State-to-state dynamics of predissociation in OH–Ar: experiment and theory
Abstract
Long-lived predissociative levels of OH–Ar which lie as much as 350 cm–1 above the OH (A 2σ+, v= 0, 1)+ Ar dissociation limits have been identified experimentally and computed based on an adjusted semiempirical potential-energy surface for OH (A 2σ+)+ Ar. The rotational state distributions of the OH (A 2σ+) photofragments have been probed using a novel variation of the stimulated emission pumping technique and exhibit a surprising degree of selectivity. The highest energetically available OH (A 2σ+) rotational channel is always accessed, yet low rotational levels are conspicuously absent from the product distributions. Predissociation lifetimes and product state distributions have also been calculated using the finite-range scattering wavefunction method. The theoretical results suggest two main mechanisms for internal rotational predissociation involving Coriolis coupling and the potential anisotropy.
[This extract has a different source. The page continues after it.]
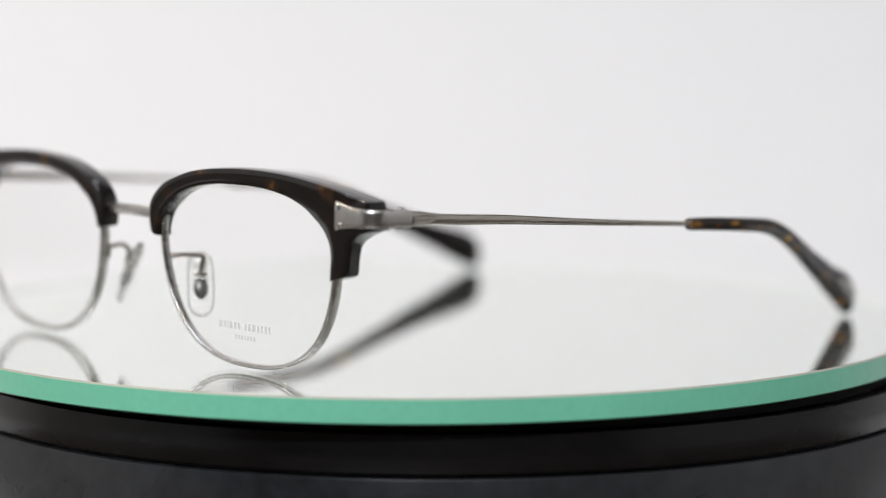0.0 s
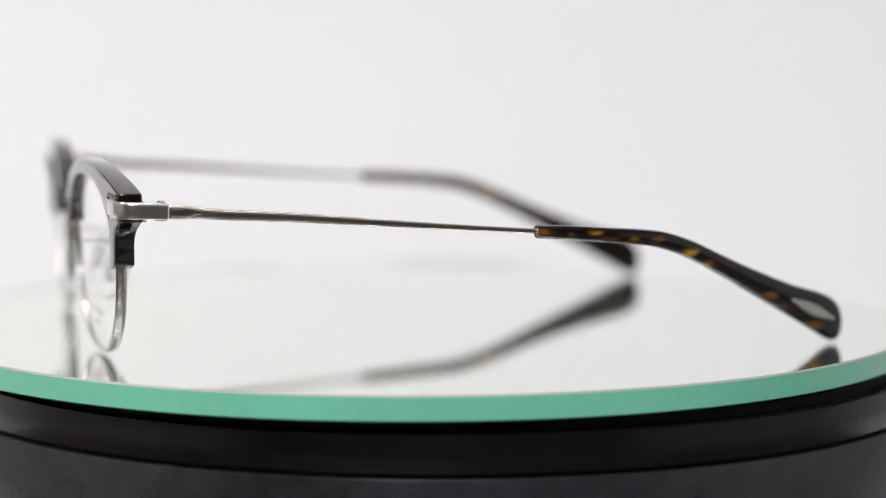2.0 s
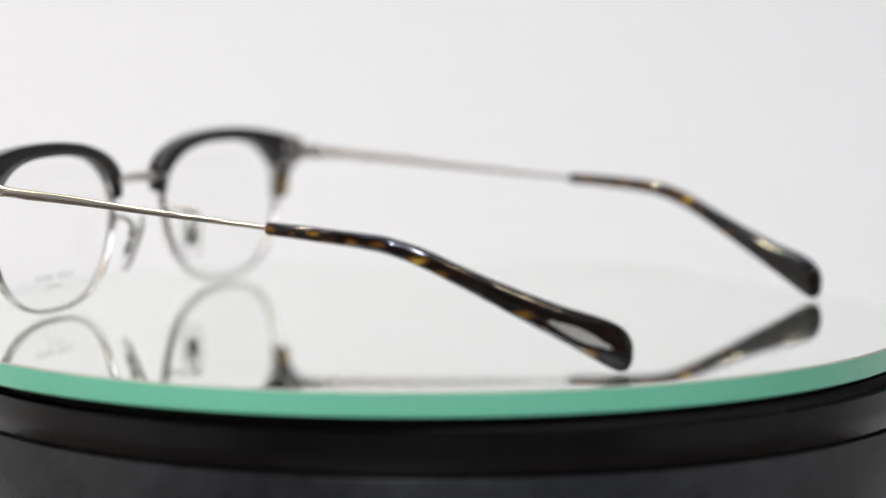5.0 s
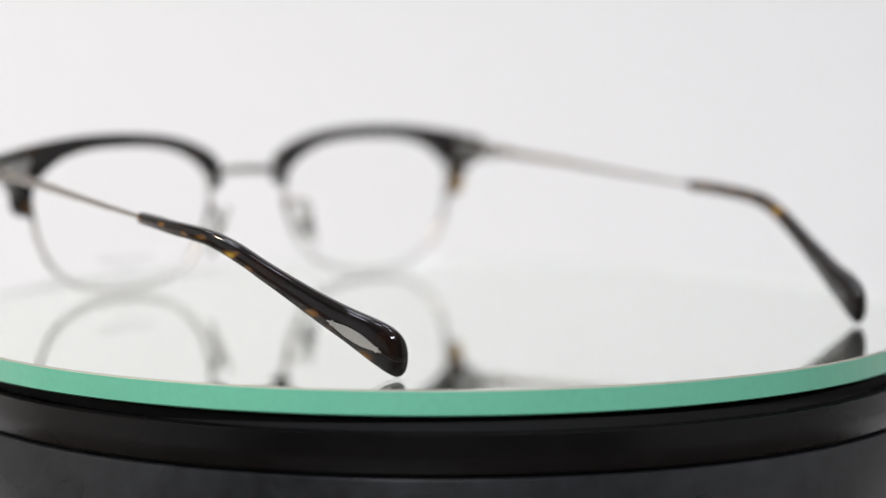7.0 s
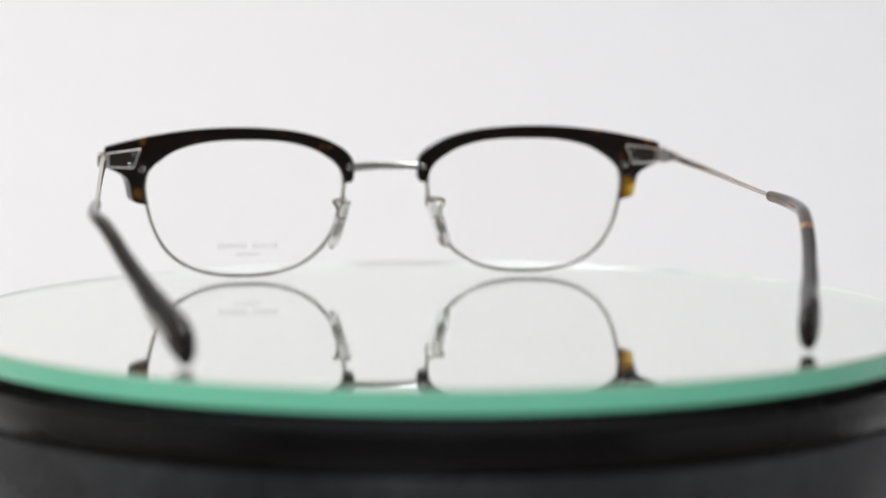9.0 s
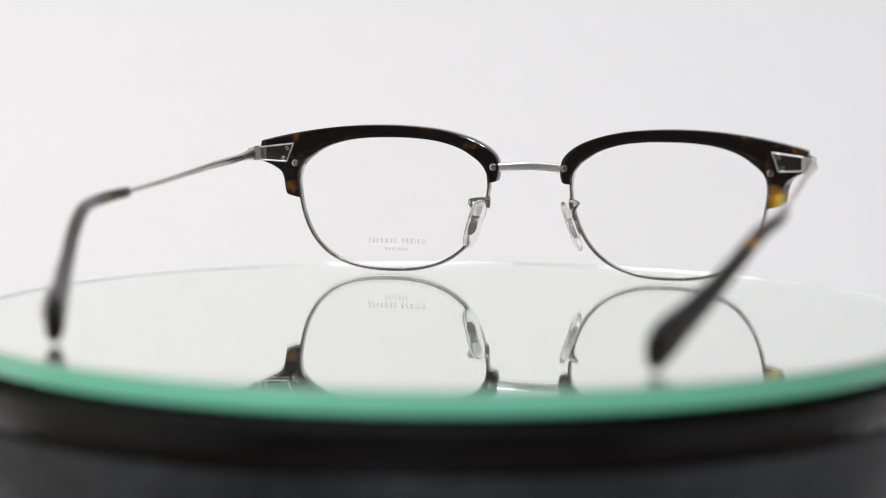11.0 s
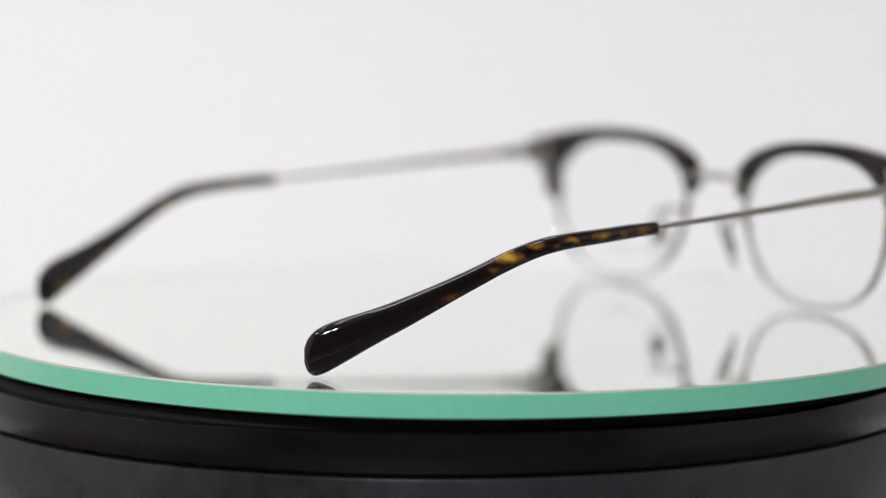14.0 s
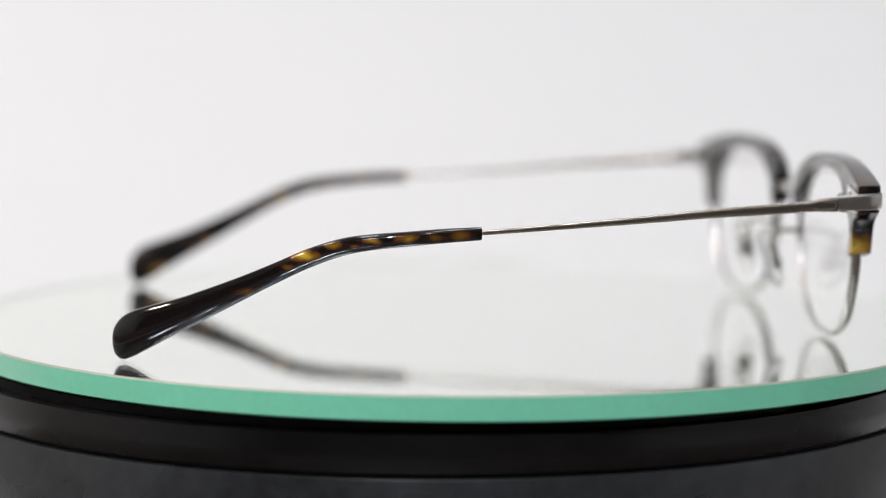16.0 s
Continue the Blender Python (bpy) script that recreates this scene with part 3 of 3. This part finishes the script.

Comparison of the energies, lifetimes, and product rotational distributions of the OH–Ar predissociative levels observed experimentally with those obtained from the theoretical calculations provides a sensitive test of the short-range interaction of this highly anisotropic intermolecular potential-energy surface. Product rotational distributions measured following vibrational predissociation of OH–Ar also give new insight into the short-range part of the OH (A 2σ+)+ Ar intermolecular potential.